LIZ SAYS: I am so excited. I saw such a fabulous show today. The kind of art exhibit that thrills you. The kind of exhibition that you didn't expect and can't predict.
The Musee de Manufacteur des Gobelins is a museum of the best pieces done by an age old tapestry, furniture and rug manufacturer in Paris. There is a major street, in the 5th arrondisment, named after the factory. It has been in business for centuries. Now, tapestry may read boring and musty, but this place is neither. They are innovative and fun. They have some of the best Art Deco tapestries of the Modern Age, with cars. planes and flappers with cigs, in their regular collection, not to mention all the gorgeous textiles you expect in Paris.
But, right now through April, there is a show called 'Decor et Installations'. It is a collection of works riffing on and reflecting off of chosen tapestries in the collection. Sometimes the reflections are literal, with mirrors and spaces in between leading your eye back to what you just saw, only to see it in yet another way. It reminds you to look around, to look at and through. There was video on the slightly baroque ceiling, video of what we thought was the back of the tapestry hung in the room and reflected off a mirror in 4 parts angled on the floor. The mirrors were angled so that we could see the moment on the ceiling, the static, curved modernist tapestry and the more formal windows garnished with women's heads garnished with flowers in the typical French liberty style.

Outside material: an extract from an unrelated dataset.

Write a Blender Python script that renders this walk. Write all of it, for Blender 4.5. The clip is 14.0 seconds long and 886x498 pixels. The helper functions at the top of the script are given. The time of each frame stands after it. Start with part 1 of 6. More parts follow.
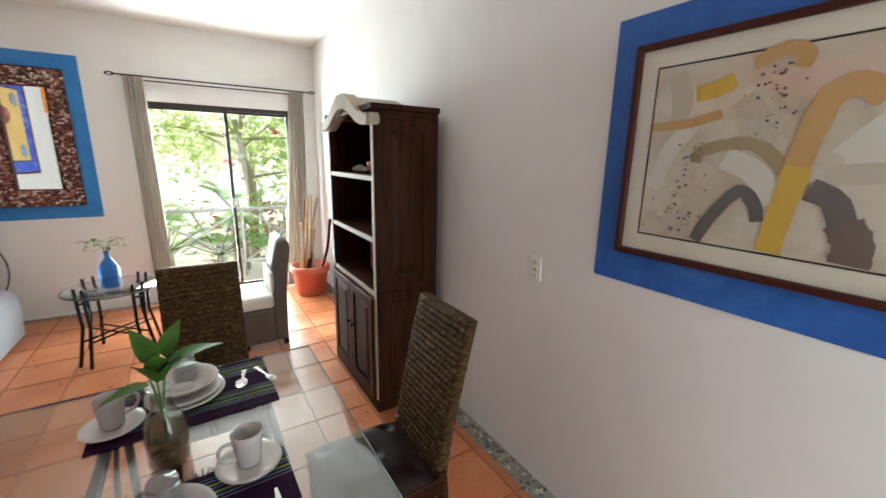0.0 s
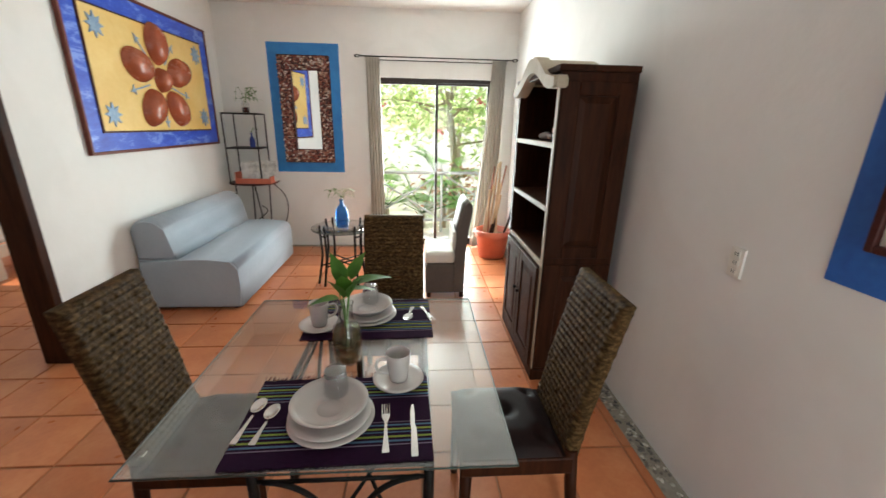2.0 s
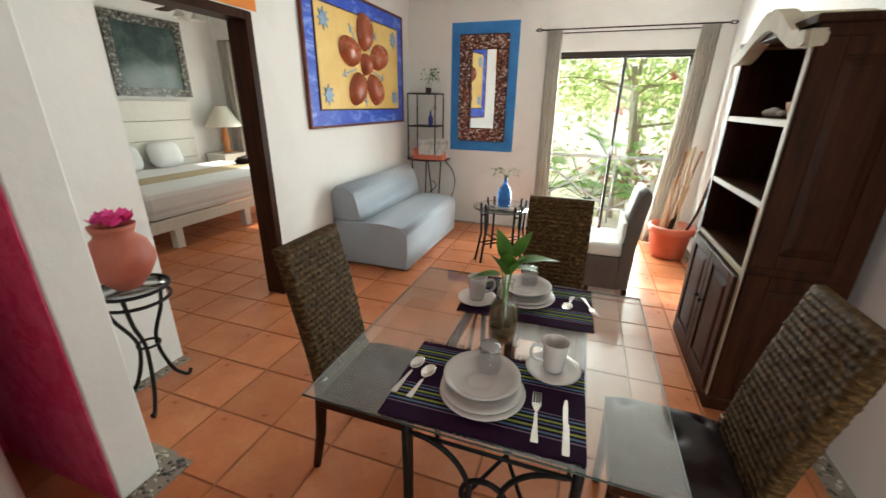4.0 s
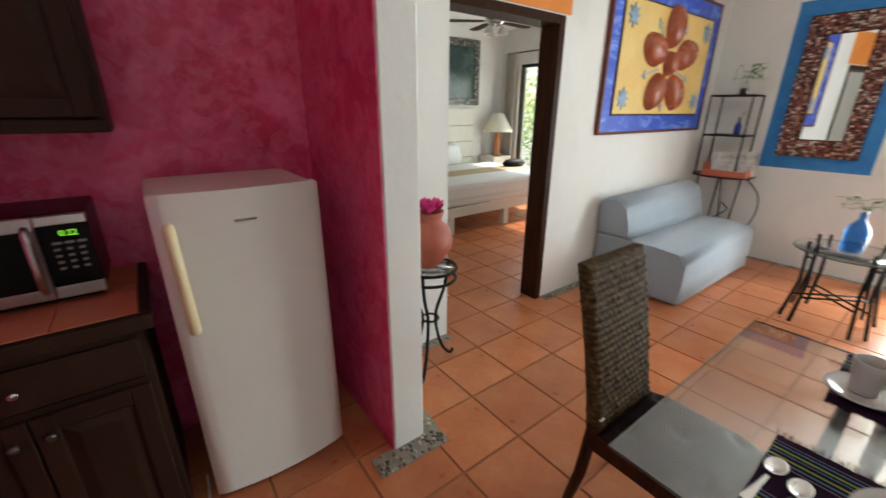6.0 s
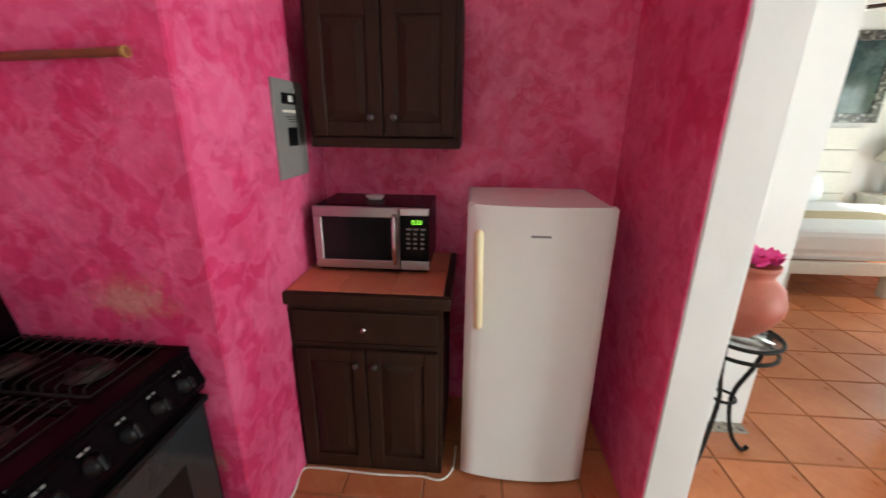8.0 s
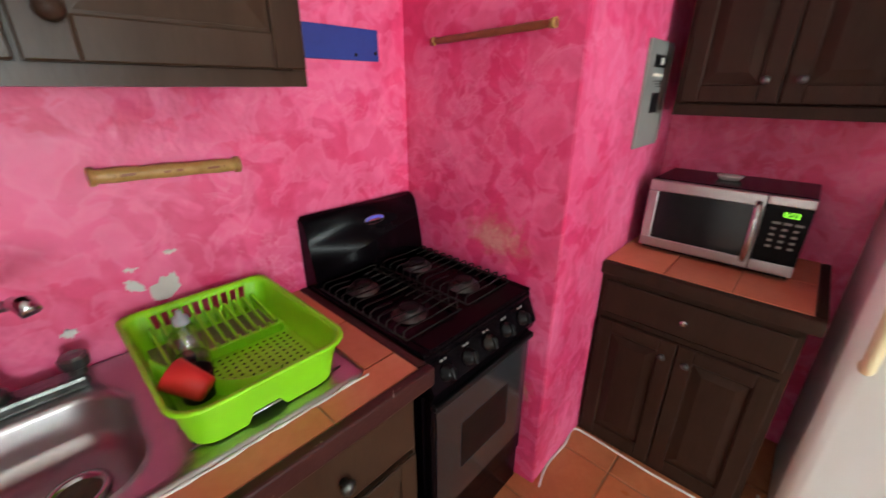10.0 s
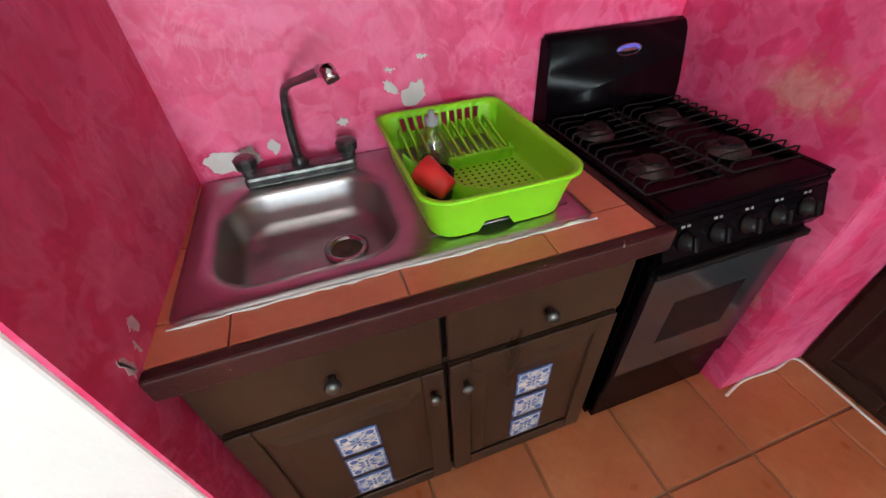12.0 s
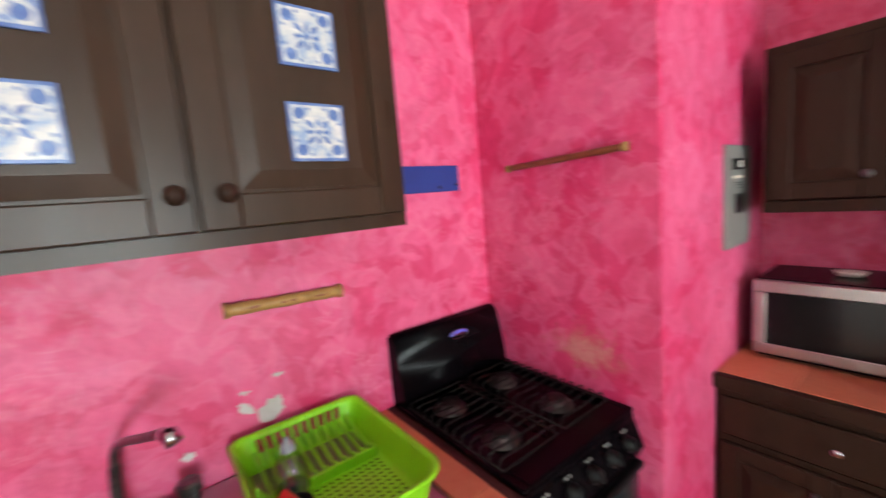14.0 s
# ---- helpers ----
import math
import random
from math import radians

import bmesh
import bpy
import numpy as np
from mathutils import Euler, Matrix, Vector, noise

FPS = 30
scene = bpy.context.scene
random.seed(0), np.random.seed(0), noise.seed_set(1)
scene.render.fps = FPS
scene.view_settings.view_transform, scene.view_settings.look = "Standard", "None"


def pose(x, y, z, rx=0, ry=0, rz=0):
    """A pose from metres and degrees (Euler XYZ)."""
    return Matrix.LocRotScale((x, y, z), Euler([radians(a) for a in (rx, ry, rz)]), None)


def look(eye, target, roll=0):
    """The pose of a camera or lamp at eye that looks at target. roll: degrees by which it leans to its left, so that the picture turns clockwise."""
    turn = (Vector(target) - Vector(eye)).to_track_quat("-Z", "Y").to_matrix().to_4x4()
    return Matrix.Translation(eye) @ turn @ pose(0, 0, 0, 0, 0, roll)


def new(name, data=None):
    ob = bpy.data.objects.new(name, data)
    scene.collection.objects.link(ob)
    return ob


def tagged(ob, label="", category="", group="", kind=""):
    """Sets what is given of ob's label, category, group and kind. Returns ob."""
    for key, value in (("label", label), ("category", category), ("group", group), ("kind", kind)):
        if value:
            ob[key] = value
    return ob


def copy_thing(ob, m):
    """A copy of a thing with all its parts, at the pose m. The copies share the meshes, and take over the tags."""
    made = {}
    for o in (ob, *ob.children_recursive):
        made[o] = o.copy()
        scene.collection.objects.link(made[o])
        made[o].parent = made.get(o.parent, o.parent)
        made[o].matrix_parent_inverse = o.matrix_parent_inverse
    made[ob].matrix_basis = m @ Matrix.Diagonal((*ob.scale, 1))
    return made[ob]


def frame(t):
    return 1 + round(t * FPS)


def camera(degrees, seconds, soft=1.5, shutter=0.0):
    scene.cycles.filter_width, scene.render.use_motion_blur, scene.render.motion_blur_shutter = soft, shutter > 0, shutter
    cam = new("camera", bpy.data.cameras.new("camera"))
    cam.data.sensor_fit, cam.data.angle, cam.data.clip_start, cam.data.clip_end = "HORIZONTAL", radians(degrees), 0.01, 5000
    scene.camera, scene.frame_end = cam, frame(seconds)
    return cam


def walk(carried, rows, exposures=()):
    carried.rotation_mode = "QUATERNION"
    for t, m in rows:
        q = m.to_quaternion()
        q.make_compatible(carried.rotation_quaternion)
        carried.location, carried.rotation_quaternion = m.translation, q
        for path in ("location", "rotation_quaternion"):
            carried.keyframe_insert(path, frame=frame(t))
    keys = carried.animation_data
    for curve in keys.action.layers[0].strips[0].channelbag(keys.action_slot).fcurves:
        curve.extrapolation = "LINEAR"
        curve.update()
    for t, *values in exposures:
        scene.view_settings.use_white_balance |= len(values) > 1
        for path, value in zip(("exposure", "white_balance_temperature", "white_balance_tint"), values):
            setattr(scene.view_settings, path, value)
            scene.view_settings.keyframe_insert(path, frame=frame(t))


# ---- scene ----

It was dizzying; the choices of where to look, what to see and what to think.
A rug galaxy with two seats, your seat in the universe upholstered with the things of life, was in the center of one dark room.
There were flies made of lace, with the drawings to show the origin and the intricate lace to show the conclusions.
There was a octagonal mirrored space that you could enter, with booties to protect the mirrored floor, where everything including the viewer was reproduced infinitely. The exterior of the same space reflected the tapestries on the was and the viewer. There were words, but I am not one for words, not when the are is so vividly alive.
For me, the point was well made without one written word.